Artist Nicole Simpkins grew up near a salt marsh in New England.
There — in the undefined boundary between freshwater and saltwater — land and sea became a poignant metaphor for the ideas Simpkins expresses in her multimedia collages.
She explores the division between inside and outside and the thin separation between what’s good for us and what’s bad for us. The marsh, in Simpkins’ words, symbolizes “that kind of murky, swampy area where we can’t really tell where we end and the world begins.”
Another artist, Niki Havekost, makes doll sculptures that also express dual ideas about the human body —- with limbs made of sewing needles, whisks and other found objects, they’re both creepy and innocently charming.
These artists are the focus of “Undone,” an exhibition that premieres Thursday and will run through Feb. 19 at the Larson Gallery in the St.

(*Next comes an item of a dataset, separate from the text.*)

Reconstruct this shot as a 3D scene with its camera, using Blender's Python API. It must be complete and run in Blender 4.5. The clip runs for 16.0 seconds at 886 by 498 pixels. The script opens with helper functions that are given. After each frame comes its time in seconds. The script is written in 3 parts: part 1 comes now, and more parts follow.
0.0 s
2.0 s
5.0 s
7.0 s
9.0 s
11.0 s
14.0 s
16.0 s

Paul Student Center. There will be an opening reception on Thursday at 6 p.m. with refreshments and a chance to speak with the artists.

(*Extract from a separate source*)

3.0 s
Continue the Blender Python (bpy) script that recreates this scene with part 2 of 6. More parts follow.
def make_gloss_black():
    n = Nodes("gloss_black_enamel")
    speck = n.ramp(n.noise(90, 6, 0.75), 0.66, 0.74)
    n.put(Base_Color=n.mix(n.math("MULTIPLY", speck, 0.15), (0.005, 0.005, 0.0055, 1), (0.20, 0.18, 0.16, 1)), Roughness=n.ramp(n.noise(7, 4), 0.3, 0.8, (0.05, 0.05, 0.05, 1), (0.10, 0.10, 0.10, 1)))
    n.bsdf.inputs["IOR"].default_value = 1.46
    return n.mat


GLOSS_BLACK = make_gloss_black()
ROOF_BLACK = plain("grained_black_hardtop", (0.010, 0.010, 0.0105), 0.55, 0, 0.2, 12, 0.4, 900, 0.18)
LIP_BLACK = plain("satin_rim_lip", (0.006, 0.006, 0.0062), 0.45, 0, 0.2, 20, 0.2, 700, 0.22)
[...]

The exhibition places Simpkins’ often violent and emotionally charged multimedia collages in conversation with Havekost’s puppet-like dolls. It’s a sensible combo — both artists deal with deconstructing the human body and exploring its relationship to its worldly cocoon.

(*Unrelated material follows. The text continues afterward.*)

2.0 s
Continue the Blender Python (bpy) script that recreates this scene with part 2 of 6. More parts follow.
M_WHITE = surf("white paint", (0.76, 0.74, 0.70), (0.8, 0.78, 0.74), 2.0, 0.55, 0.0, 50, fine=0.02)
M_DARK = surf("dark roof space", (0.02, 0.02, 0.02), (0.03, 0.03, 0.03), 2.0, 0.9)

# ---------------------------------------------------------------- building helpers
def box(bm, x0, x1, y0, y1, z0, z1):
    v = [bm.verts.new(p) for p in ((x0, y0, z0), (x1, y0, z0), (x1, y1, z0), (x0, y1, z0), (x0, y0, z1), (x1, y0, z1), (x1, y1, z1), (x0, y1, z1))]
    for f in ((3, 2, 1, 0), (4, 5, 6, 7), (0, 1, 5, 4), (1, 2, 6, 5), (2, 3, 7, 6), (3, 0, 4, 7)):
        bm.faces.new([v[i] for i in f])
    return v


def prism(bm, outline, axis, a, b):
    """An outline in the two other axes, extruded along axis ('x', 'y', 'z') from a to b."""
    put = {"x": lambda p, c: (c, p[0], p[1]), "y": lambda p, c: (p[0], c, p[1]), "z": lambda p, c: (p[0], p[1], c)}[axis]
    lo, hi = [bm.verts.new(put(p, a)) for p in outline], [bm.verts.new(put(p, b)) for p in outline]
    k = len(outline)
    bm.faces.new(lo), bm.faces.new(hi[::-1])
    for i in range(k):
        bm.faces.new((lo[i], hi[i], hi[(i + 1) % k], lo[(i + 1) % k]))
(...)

“Both of our bodies of work deal with women’s bodies,” Havekost said. “There will be a dialogue between that sense of violence or creepiness and accessibility. I think that [Simpkins’] work, the way that she uses marks, has a kind of visceral quality. You get a real sensation of how the work was made and how the hand was involved.”
Simpkins says she has always been interested in exploring boundaries, whether through her visual art or her creative writing — another field in which she has experience.
She received an undergraduate degree in English from Macalester College in St. Paul, along with a master’s in printmaking from Indiana University-Bloomington.
While Havekost explores similar themes — and shares a background in printmaking — her expression emanates from a different personal locus.
“[The dolls] are self-portraits. They are related to visual explorations of my own body or my own physicality — what it feels like to be in my body,” Havekost said. “The tools [the dolls hold], especially with me being a mother and starting this work when my son was really small, are related to tools that, traditionally, women have used to create a home and create a family.”
In addition to having limbs made of pencils or scissors, for example, the dolls’ abdomens are usually embellished with objects like spools of thread, zippers or pin cushions.
“I like that there is the inherent violence related to them, but at the same time there’s also a softness,” said Havekost. “I think that this edge or this violence has to deal with the self, and how one deals with one’s body and how one feels about one’s body.”
The combination of artwork in the “Undone” exhibition creates a compelling exploration of the human body by two different artists. The exhibition also strives to ask the audience itself to question how they relate to their bodies and how those bodies relate to the world around them.